Gene structure prediction integrates three approaches: homology-based prediction, de novo prediction, and transcriptome-assisted prediction. Homology-based prediction utilizes annotation information from six closely related species: H. cannabinus, G. raimondii, G. hirsutum, Corchorus. capsularis, C. olitorius, and T. cacao. Firstly, GeMoMa (v1.9)33 is employed for homology prediction. Based on the results of homology prediction, genes with complete structures are selected for training the de novo prediction software, Augustus (v3.0.3)34 and SNAP (v11/29/2013)35. RNA-seq data is aligned using HISAT (v2.0.4)36 and assembled into transcripts with StringTie (v1.2.2)37. Finally, EvidenceModeler (v1.1.1)38 is used to consolidate all data, resulting in the final gene set. The completeness and proportion of fully predicted genes are assessed by comparing the gene set against the embryophyta_odb10 database using BUSCO. Ultimately, 51,436 genes were annotated. Among these predicted genes, the average gene length and coding sequence (CDS) length were 2739.92 bp and 1242.54 bp, respectively (Table 4). The average number of exons per gene was 5.49, with average exon and intron lengths of 226.23 bp and 333.31 bp, respectively. The BUSCO completeness assessment of the gene set revealed coverage of 1,588 conserved proteins, with a completeness of 98.4%, including 853 (52.9%) single-copy genes and 735 (45.5%) multi-copy genes (Table 1).

Table 4 Gene structure prediction statistics.

Functional annotation of genes

Functional annotation of genes is performed using InterProScan (v5.28-67.0)39 to search secondary structural ___domain databases and obtain gene function information. The comparison databases used include SwissProt40, TrEMBL, KEGG41, InterPro, NR, KOG, and GO42. The functional annotation statistics of the predicted genes in seven databases (Nr, Swissprot, KEGG, KOG, TrEMBL, Interpro, GO) are shown in the Table 5. The Venn diagram illustrating the number of gene annotations across five databases (Nr, Interpro, KEGG, Swissprot, and KOG) is shown in the Fig. 5b, with 33,086 genes annotated in all five databases. The statistical results of KOG functional annotation categorization indicated that the five most represented gene functions were ‘General function prediction only’, ‘Signal transduction mechanisms’, ‘Transcription’, ‘Function unknown’, and ‘Posttranslational modification, protein turnover, chaperones’ (Fig. S1). The KEGG pathway annotation results showed that the five most involved metabolic pathways were global and overview maps, carbohydrate metabolism, translation, folding, sorting, and degradation, and signal transduction - membrane transport (Fig. S2). The GO secondary node annotation classification statistics indicated that the most represented categories in terms of gene number were binding, cellular processes, catalytic activity, metabolic processes, and cellular component (Fig. S3).

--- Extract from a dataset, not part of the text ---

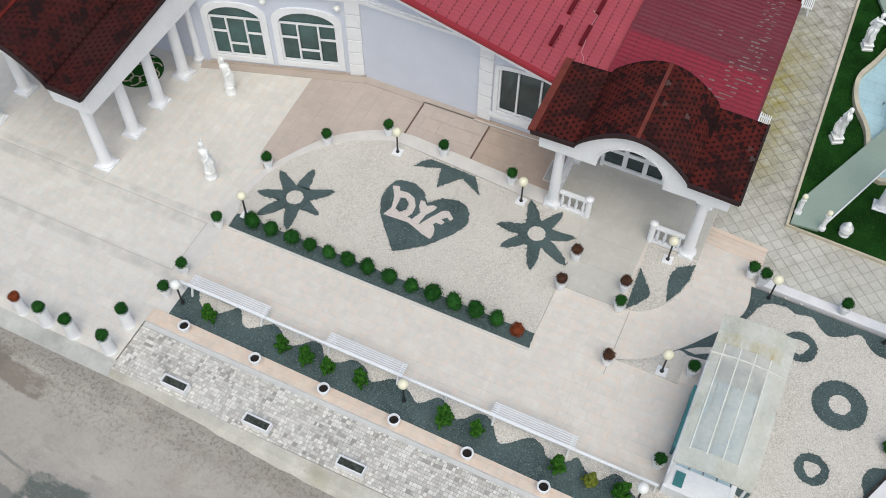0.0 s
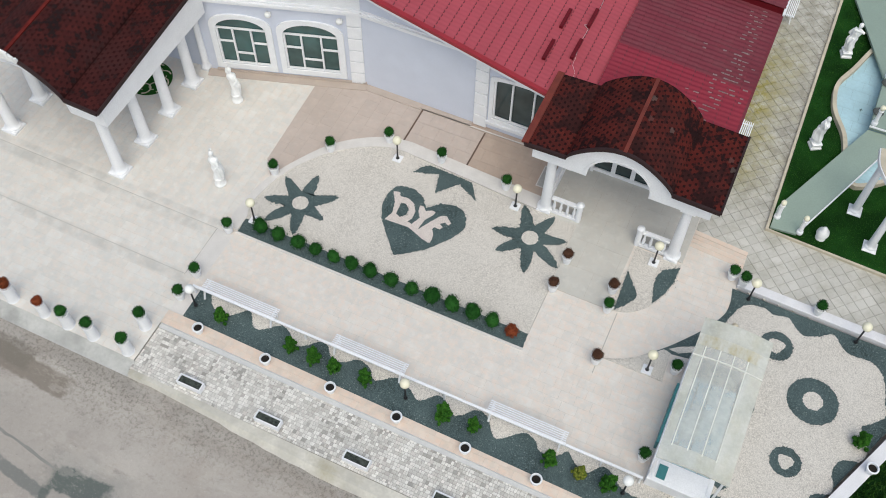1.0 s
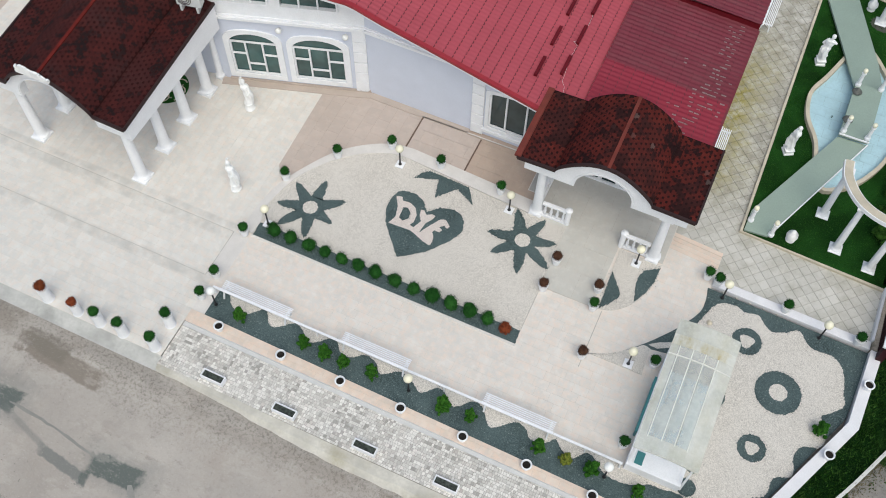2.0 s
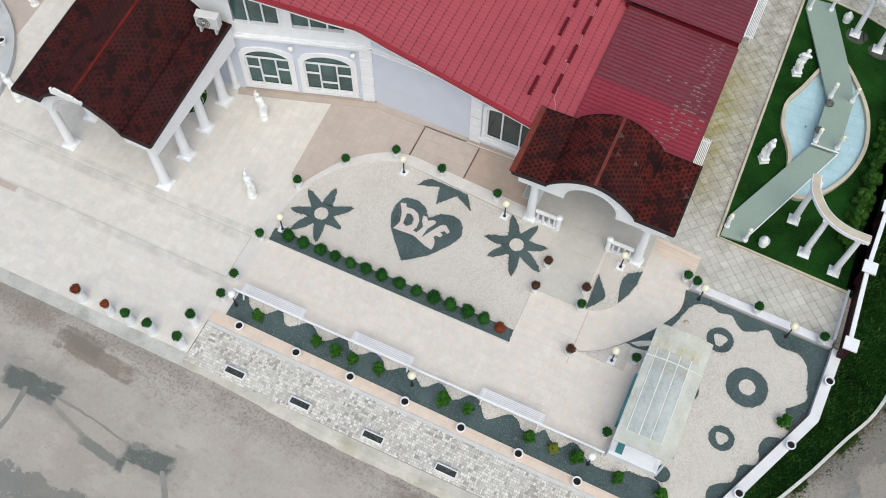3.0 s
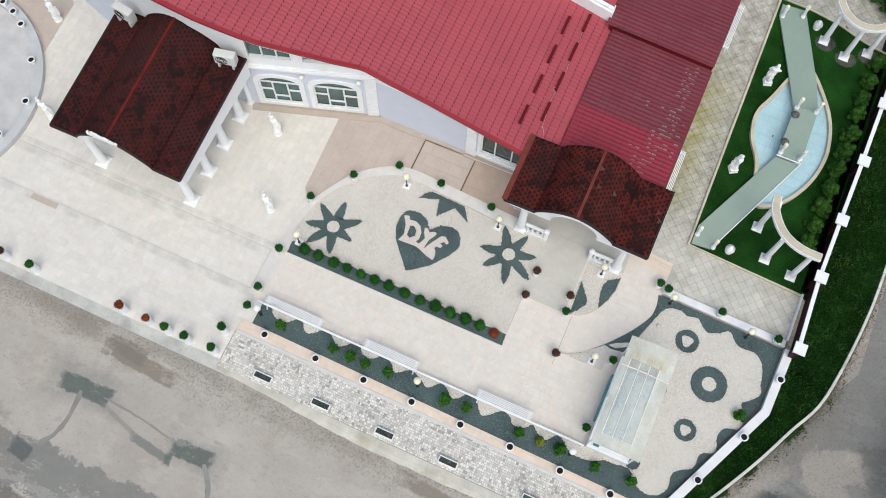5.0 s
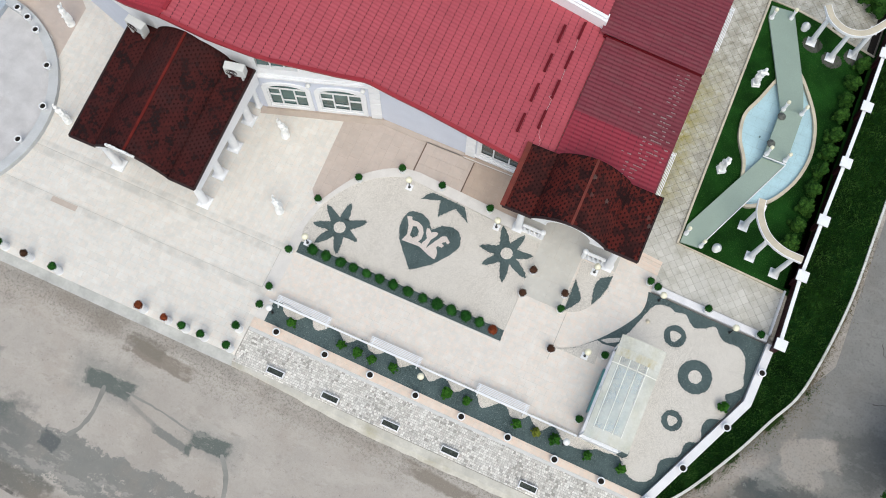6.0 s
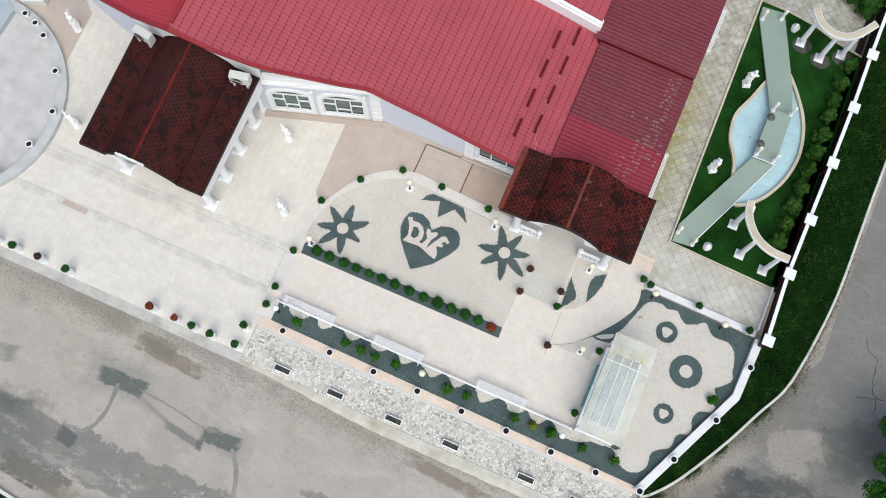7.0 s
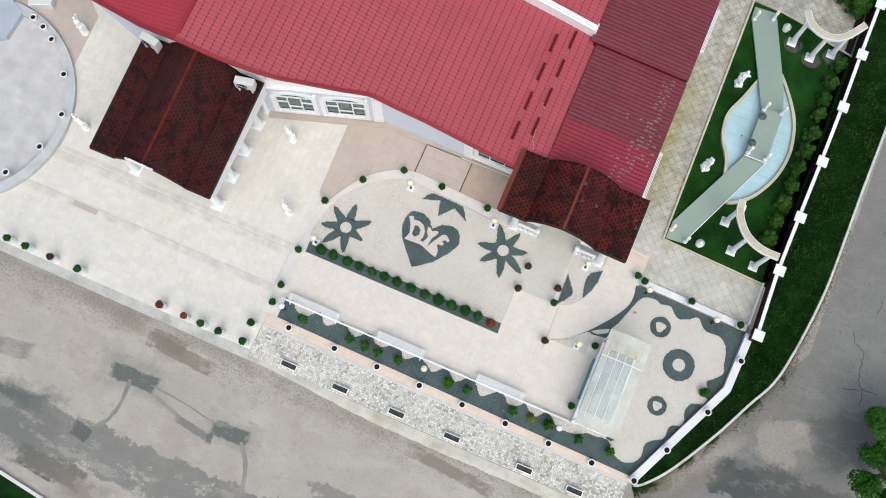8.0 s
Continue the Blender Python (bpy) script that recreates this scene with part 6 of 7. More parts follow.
POTS = [(-0.2, -0.15), (-0.05, 2.55), (1.2, 4.24), (2.84, 5.47), (4.86, 5.44), (7.3, 5.32), (11.98, 2.3), (15.18, 5.1), (15.56, 4.96), (17.95, 4.94), (20.45, 4.78), (14.53, 1.17), (14.52, -1.86), (-0.24, -2.02), (-0.26, -2.93)]
PZ = [0.05, 0.05, 0.05, 0.05, 0.05, 0.05, 0.02, 0.05, 0.12, 0.12, 0.12, 0.0, 0.0, 0.0, 0.0]
p0 = pot_bush(pose(*POTS[0], PZ[0]), M_LEAF, "white tapered pot with a clipped green box ball", 200)
p1 = pot_bush(pose(*POTS[1], PZ[1]), M_LEAF, "white tapered pot with a clipped green box ball", 201)
for k in range(2, len(POTS)):
    copy_thing((p0, p1)[k % 2], pose(*POTS[k], PZ[k], 0, 0, 37 * k))
d0 = pot_bush(pose(10.2, 3.45, 0.02), M_LEAF_D, "white tapered pot with a withered brown-red box ball", 203)
for x, y in ((10.16, 2.28), (11.9, 3.02), (12.26, 0.47)):
    copy_thing(d0, pose(x, y, 0.02, 0, 0, 40 * x))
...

Table 5 Genome function annotation result.
Fig. 5
figure 5

Gene structure prediction and gene function annotation. (a) Statistical plots of the prediction results of the gene structure, (b) Gene functional annotation results for number statistics in five databases: NR, InterPro, KEGG, SwissProt and KOG.

Data Records

The genome sequence data used for genome assembly and annotation have been deposited in the Genome Sequence Archive (GSA) of the National Genomics Data Center (NGDC) under accession number CRA02432643. Both the raw reads and chromosome assembly have been submitted to NCBI with the accession number of SRP59090344 and GCA_050717195.145. Annotation files can be accessed on Figshare46.

Technical Validation

We assessed the genome integrity using BUSCO, using the comparison library eudicots_odb10, the assembly integrity of contig genome was 99.5%, and the assembly integrity of scaffold genome was 99.6%, and the number and proportion of fully predicted genes were evaluated. The results showed that the gene set fully covered 1,588 conserved proteins (98.4% integrity), of which 863 (52.9%) were single copies and 735 (45.5%) were multiple copies. The three evaluation results showed that the genome assembly quality of hollyhock was high.